• **PROBLEM TO WORK ON**: Quote the listing in full, exactly as given, minus any pictures.

• **INFORMATION SHOWN**:
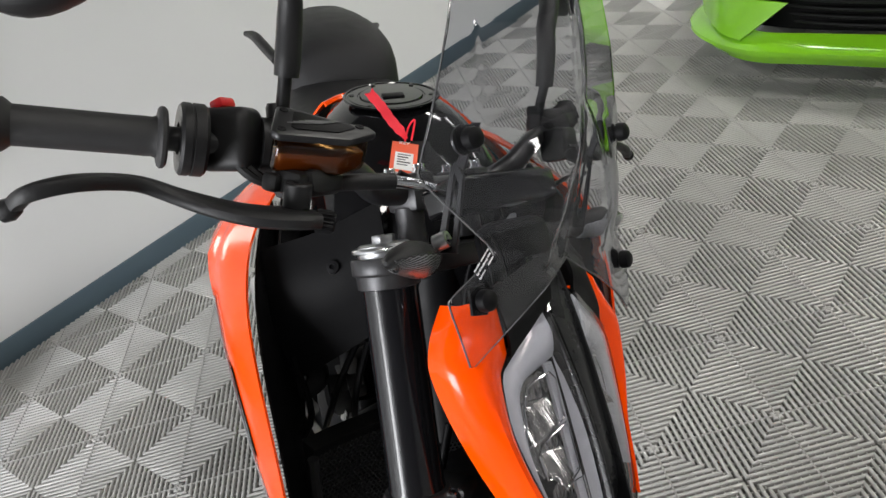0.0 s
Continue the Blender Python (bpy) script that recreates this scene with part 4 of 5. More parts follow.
for s in (-1, 1):
    if s > 0:
        mount = rbox((0.002, 0.068, 0.368), (0.036, 0.026, 0.026), 0.006, (28, 0, 0))
        rbox((-0.004, 0.1, 0.352), (0.04, 0.05, 0.02), 0.006, (32, 0, 0), bm=mount)
        rbox((0.006, 0.054, 0.378), (0.016, 0.014, 0.012), 0.004, (10, 0, 0), bm=mount)
        part("fork_mount", mount, PLASTIC, fender, "black mount beside the fork tube")
    # fork guard: an angled plate from the lip down to the axle clamp
    def gx(y, z):
        """The plate's front: its inner edge stands ahead of its outer edge, the more so towards the lip."""
        k = max(0.0, min(1.0, (z - 0.18) / 0.125))
        return 0.0235 + 0.003 * k + (0.52 + 0.62 * k) * (0.132 - y)

    def gp(y, z, up=0.0012):
        return (gx(y, z) + up, s * (y + 0.002 * (z - 0.18)), z)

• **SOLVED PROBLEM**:
0.0 s
Continue the Blender Python (bpy) script that recreates this scene with part 4 of 5. More parts follow.
for s in (-1, 1):
    if s > 0:
        mount = rbox((0.002, 0.068, 0.368), (0.036, 0.026, 0.026), 0.006, (28, 0, 0))
        rbox((-0.004, 0.1, 0.352), (0.04, 0.05, 0.02), 0.006, (32, 0, 0), bm=mount)
        rbox((0.006, 0.054, 0.378), (0.016, 0.014, 0.012), 0.004, (10, 0, 0), bm=mount)
        part("fork_mount", mount, PLASTIC, fender, "black mount beside the fork tube")
    # fork guard: an angled plate from the lip down to the axle clamp
    def gx(y, z):
        """The plate's front: its inner edge stands ahead of its outer edge, the more so towards the lip."""
        k = max(0.0, min(1.0, (z - 0.18) / 0.125))
        return 0.0235 + 0.003 * k + (0.52 + 0.62 * k) * (0.132 - y)

    def gp(y, z, up=0.0012):
        return (gx(y, z) + up, s * (y + 0.002 * (z - 0.18)), z)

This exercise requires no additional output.